→ Task directions:
The lines to return are those from the one containing "# ---- helpers" down to the one containing "return Matrix.LocRotScale((x, y, z), Euler([radians(a)", inclusive; return them exactly and nothing else.

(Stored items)

— start —

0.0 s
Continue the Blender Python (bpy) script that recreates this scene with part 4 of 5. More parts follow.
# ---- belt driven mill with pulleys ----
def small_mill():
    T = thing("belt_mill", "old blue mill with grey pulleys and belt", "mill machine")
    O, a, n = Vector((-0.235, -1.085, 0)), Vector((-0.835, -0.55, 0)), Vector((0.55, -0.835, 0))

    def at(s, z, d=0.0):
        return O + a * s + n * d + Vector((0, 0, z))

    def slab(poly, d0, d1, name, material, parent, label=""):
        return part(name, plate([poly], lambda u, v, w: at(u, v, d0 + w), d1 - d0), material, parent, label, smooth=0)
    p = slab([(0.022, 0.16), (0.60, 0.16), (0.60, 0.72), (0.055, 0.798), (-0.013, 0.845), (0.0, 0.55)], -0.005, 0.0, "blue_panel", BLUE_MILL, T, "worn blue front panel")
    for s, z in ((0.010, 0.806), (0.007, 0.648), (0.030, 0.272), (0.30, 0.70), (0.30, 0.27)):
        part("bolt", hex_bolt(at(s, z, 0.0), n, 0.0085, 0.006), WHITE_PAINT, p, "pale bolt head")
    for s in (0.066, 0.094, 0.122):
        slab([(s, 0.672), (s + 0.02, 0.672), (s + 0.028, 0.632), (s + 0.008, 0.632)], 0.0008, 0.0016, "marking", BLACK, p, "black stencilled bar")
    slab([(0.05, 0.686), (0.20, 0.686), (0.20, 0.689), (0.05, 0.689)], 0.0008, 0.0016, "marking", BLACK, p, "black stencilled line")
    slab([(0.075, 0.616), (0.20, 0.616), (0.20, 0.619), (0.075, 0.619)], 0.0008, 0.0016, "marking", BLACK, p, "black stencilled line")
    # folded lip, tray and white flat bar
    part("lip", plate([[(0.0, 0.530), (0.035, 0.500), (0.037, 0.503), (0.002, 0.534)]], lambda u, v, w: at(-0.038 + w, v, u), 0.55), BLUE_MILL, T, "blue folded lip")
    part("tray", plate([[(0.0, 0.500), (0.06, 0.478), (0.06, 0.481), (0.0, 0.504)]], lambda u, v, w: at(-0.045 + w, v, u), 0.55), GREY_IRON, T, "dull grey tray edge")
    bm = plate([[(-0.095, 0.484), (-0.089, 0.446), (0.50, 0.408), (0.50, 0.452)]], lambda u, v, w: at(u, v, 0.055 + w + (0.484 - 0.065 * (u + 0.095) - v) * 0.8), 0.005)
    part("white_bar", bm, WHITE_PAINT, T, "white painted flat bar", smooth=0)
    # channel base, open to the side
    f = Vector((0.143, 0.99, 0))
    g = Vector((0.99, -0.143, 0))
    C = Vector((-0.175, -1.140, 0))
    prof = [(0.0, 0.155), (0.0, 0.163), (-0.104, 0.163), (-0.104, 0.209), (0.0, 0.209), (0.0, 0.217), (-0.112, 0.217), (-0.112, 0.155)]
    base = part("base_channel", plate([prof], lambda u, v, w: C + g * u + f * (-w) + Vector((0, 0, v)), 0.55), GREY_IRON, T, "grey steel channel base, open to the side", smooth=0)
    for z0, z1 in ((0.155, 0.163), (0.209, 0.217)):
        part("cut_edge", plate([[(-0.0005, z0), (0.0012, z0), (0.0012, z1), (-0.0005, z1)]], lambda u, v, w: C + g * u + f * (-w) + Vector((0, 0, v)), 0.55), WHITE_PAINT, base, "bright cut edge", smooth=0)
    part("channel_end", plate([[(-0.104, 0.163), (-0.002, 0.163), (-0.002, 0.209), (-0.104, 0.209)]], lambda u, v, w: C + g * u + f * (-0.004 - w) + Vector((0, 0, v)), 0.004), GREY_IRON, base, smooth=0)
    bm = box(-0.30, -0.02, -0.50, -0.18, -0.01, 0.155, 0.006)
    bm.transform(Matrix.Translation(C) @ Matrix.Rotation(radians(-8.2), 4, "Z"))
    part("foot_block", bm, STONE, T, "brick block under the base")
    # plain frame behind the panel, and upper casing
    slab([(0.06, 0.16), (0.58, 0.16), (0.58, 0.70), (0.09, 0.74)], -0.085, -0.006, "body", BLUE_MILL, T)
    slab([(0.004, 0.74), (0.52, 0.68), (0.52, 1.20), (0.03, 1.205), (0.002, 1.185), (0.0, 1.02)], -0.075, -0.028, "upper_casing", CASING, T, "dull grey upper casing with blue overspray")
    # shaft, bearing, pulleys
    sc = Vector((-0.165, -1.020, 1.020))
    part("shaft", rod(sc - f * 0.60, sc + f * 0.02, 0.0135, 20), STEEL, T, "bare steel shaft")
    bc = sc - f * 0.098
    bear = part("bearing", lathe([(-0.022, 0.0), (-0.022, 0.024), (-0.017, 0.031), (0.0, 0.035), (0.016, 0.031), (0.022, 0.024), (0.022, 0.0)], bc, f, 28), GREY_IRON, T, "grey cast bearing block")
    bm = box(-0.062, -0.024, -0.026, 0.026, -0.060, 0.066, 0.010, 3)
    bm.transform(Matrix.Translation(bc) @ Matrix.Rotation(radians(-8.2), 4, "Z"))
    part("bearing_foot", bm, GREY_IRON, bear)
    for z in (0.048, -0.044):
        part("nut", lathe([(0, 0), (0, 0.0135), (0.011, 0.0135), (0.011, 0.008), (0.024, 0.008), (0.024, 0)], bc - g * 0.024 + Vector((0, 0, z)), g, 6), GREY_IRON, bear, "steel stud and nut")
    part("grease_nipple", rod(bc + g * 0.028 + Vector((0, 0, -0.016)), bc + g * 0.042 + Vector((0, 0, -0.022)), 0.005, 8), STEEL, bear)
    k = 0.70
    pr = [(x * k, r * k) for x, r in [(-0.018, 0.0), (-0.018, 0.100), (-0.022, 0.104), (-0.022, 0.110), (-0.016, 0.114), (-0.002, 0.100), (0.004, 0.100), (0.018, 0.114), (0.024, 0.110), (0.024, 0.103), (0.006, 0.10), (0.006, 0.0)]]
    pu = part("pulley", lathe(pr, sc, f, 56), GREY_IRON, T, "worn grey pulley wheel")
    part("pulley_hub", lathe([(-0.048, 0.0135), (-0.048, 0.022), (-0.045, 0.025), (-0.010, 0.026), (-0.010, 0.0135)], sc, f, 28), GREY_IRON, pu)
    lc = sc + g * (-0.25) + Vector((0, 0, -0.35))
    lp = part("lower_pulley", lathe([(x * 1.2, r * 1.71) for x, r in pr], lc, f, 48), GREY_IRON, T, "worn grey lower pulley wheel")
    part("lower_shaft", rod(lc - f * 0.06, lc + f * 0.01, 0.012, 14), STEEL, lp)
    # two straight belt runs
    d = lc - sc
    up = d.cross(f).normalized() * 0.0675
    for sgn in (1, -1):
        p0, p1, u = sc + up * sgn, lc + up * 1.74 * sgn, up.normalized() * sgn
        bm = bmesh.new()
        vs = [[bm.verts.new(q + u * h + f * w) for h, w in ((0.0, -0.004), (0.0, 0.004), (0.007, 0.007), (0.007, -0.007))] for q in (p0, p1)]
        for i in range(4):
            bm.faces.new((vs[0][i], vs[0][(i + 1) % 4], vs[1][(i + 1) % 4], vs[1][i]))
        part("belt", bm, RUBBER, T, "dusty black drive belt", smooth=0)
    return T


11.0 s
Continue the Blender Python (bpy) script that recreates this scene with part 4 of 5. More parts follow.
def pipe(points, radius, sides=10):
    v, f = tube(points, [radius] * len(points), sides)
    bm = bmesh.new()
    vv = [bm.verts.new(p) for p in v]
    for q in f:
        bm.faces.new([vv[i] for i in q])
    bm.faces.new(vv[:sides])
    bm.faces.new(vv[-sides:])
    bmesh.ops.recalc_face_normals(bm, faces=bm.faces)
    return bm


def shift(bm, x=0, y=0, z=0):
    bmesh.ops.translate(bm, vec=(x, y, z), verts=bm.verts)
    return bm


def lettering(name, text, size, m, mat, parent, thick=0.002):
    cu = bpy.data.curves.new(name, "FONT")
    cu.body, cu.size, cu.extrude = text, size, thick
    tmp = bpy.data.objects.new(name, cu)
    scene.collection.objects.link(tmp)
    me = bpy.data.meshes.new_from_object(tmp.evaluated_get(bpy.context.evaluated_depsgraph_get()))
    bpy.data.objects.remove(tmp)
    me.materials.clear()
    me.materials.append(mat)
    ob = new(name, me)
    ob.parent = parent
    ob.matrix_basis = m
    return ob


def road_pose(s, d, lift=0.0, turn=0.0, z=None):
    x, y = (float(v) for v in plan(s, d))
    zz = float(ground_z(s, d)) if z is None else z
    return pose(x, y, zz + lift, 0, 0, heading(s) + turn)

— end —
— start —

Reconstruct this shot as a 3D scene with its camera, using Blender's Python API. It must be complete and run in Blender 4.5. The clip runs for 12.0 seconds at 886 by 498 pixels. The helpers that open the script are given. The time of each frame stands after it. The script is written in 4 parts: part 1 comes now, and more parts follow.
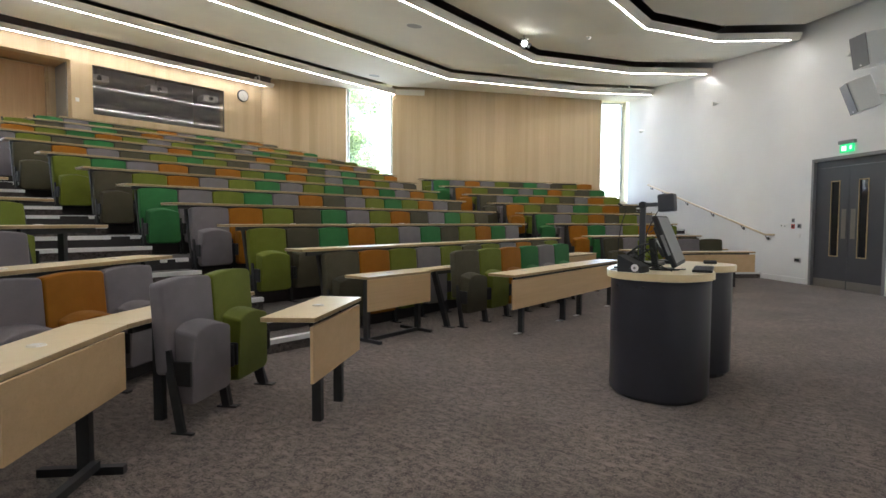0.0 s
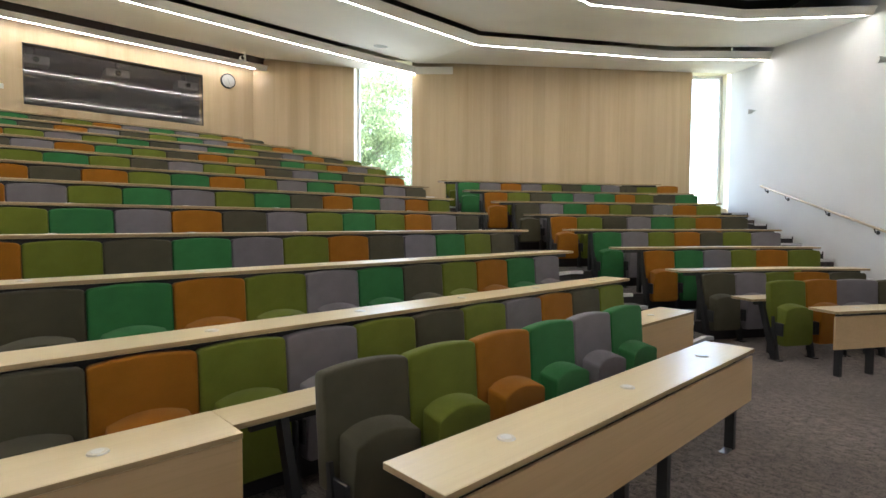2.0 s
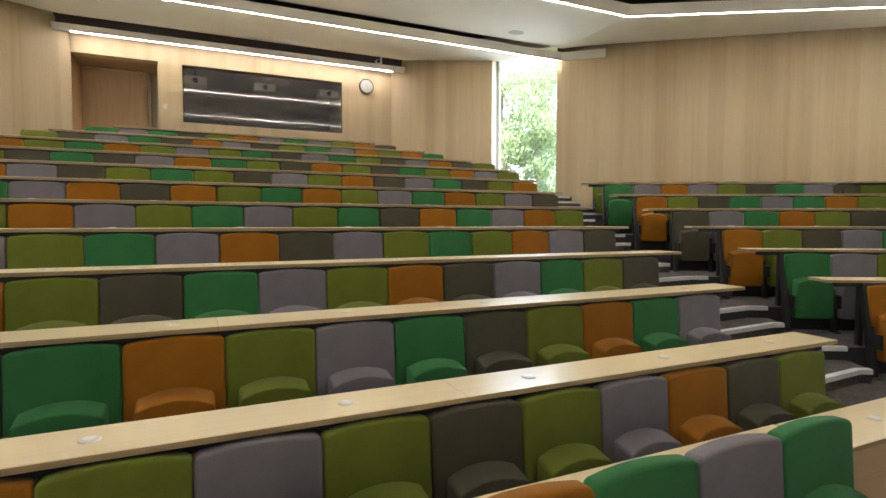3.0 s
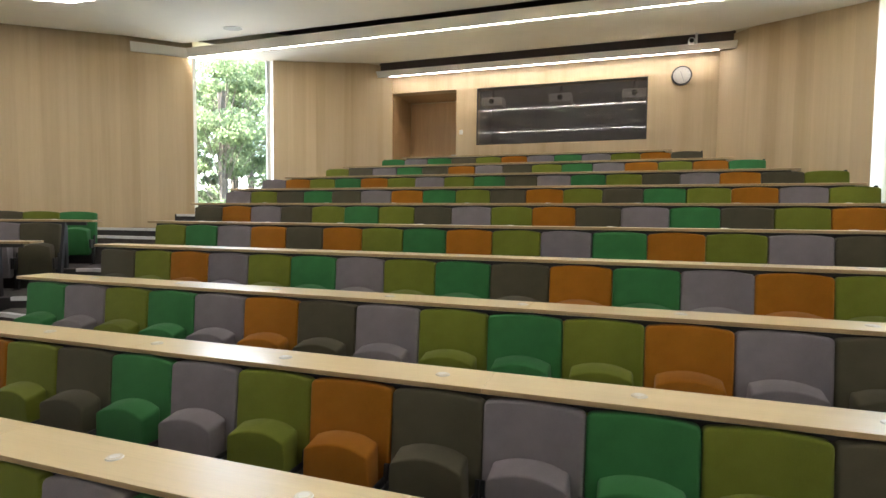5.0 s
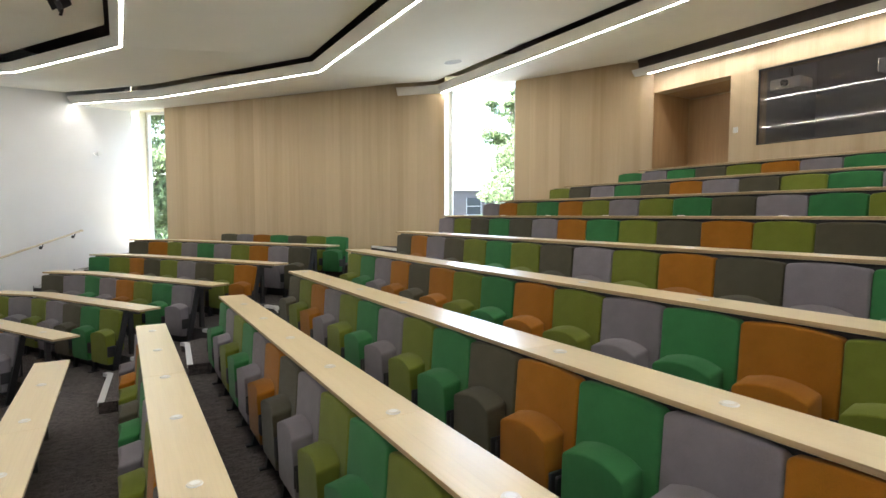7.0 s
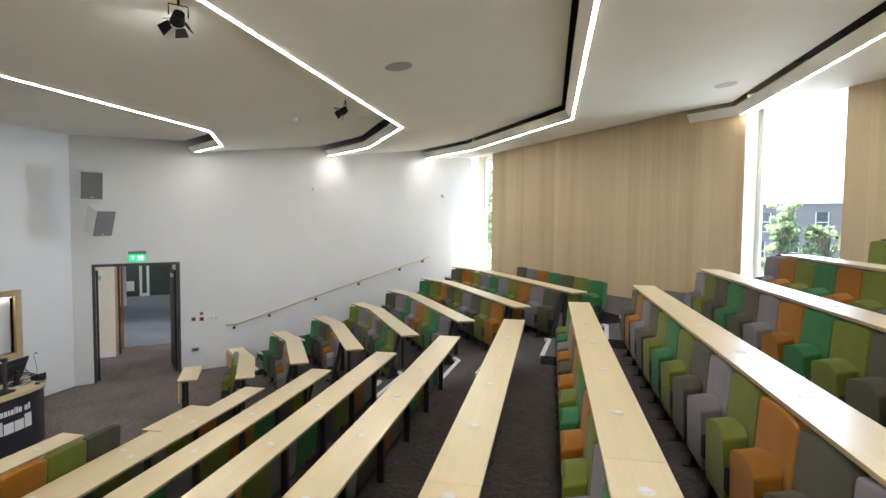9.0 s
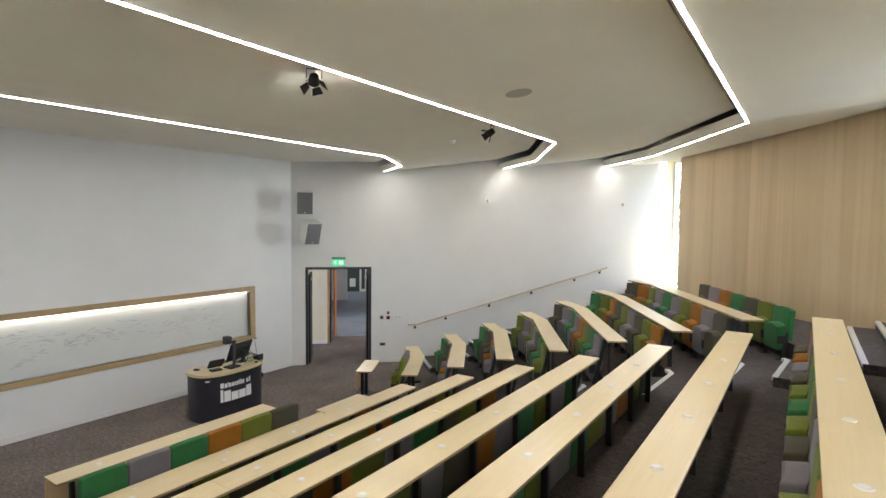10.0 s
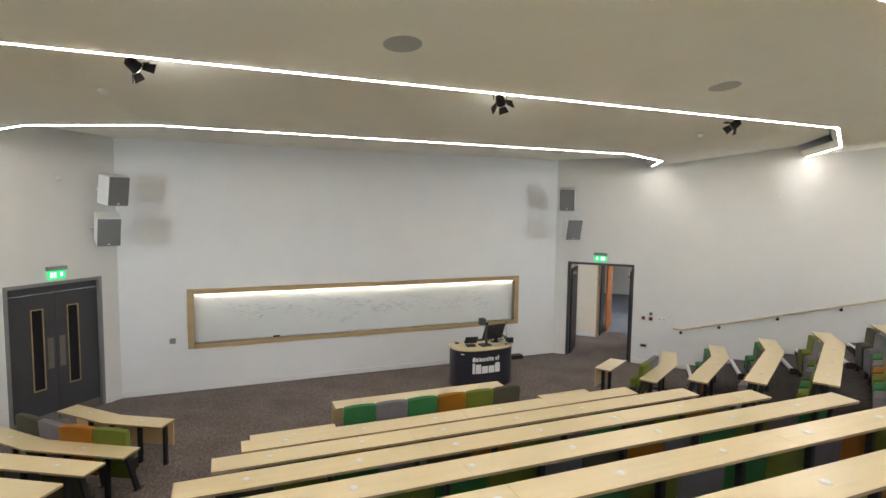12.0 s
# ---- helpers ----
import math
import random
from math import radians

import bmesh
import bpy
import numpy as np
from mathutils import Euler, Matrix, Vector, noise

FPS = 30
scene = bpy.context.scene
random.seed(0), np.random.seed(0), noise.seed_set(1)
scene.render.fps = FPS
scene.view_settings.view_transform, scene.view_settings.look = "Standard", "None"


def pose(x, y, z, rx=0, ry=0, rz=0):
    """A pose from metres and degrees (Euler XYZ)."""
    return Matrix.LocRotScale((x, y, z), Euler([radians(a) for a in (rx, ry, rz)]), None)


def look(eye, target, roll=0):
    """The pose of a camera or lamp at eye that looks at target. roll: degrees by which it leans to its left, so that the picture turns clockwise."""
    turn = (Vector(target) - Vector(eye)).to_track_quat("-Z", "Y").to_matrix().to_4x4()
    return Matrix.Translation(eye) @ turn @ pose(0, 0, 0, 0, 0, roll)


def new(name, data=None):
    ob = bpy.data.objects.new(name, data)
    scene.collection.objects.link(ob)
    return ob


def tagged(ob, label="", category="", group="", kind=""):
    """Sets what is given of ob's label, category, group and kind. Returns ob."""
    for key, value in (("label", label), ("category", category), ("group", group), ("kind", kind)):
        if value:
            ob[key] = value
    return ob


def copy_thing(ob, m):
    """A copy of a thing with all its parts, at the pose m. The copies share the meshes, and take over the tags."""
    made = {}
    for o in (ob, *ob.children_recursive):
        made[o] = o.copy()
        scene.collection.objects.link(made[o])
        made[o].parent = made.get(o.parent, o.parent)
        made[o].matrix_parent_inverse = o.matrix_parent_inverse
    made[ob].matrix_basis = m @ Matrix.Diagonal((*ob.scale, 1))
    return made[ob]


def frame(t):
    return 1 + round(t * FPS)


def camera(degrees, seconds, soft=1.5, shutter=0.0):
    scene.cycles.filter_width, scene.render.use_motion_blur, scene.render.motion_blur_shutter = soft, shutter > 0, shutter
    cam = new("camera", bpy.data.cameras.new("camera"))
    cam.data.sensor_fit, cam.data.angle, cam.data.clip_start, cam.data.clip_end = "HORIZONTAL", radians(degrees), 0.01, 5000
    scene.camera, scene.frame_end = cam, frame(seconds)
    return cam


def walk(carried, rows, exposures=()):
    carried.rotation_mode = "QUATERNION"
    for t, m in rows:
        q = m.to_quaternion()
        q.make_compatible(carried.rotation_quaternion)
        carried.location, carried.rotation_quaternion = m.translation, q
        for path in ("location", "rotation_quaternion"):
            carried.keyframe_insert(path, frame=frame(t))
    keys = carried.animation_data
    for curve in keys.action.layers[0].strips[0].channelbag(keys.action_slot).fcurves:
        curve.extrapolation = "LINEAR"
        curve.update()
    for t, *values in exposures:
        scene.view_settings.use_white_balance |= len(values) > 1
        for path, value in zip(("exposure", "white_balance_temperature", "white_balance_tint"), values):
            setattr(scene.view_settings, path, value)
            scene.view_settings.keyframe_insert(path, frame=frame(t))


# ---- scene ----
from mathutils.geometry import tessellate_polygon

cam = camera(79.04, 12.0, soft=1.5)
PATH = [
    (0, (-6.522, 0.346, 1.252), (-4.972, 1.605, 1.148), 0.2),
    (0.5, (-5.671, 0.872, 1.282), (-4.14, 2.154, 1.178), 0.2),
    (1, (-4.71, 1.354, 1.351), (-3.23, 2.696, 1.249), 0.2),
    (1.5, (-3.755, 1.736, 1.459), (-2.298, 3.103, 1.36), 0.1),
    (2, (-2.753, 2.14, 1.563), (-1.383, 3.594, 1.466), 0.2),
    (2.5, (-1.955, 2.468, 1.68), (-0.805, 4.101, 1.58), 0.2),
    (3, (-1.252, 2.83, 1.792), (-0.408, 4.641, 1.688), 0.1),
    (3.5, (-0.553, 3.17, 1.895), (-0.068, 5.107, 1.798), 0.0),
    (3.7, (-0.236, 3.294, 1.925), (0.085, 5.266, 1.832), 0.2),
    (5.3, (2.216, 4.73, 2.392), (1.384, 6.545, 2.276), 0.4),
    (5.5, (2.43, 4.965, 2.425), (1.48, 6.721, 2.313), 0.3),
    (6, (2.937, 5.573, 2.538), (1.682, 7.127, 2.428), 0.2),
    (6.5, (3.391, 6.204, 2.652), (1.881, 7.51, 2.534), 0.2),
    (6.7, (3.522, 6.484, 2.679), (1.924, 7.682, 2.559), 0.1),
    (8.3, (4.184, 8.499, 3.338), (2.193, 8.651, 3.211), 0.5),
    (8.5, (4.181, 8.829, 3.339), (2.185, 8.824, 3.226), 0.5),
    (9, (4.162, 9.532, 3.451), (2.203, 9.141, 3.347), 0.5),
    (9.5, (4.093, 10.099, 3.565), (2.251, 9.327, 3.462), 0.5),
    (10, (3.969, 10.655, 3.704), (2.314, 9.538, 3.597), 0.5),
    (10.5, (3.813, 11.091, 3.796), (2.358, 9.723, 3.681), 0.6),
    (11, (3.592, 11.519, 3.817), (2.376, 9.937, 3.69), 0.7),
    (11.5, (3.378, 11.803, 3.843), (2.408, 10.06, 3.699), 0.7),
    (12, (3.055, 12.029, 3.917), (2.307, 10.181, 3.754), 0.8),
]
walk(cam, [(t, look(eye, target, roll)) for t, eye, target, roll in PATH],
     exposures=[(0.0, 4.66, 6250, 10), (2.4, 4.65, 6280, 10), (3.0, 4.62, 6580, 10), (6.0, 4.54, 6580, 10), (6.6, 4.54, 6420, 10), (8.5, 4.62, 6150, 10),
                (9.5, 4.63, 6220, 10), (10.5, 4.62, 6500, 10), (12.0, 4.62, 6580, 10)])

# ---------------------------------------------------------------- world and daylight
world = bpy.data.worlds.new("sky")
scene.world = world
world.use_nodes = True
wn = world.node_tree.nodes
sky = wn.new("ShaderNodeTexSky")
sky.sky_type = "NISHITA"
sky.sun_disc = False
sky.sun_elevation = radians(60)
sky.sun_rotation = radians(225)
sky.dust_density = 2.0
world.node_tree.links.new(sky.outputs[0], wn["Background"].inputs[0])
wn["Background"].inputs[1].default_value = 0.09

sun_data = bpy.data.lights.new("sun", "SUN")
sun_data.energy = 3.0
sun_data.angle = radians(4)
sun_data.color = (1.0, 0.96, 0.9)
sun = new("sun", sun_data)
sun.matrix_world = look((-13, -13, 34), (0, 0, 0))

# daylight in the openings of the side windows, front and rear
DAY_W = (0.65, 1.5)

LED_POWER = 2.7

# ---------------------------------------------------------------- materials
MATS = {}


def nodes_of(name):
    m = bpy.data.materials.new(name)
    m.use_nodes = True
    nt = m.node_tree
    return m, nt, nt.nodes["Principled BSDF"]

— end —

→ Reply:
# ---- helpers ----
import math
import random
from math import radians

import bmesh
import bpy
import numpy as np
from mathutils import Euler, Matrix, Vector, noise

FPS = 30
scene = bpy.context.scene
random.seed(0), np.random.seed(0), noise.seed_set(1)
scene.render.fps = FPS
scene.view_settings.view_transform, scene.view_settings.look = "Standard", "None"


def pose(x, y, z, rx=0, ry=0, rz=0):
    """A pose from metres and degrees (Euler XYZ)."""
    return Matrix.LocRotScale((x, y, z), Euler([radians(a) for a in (rx, ry, rz)]), None)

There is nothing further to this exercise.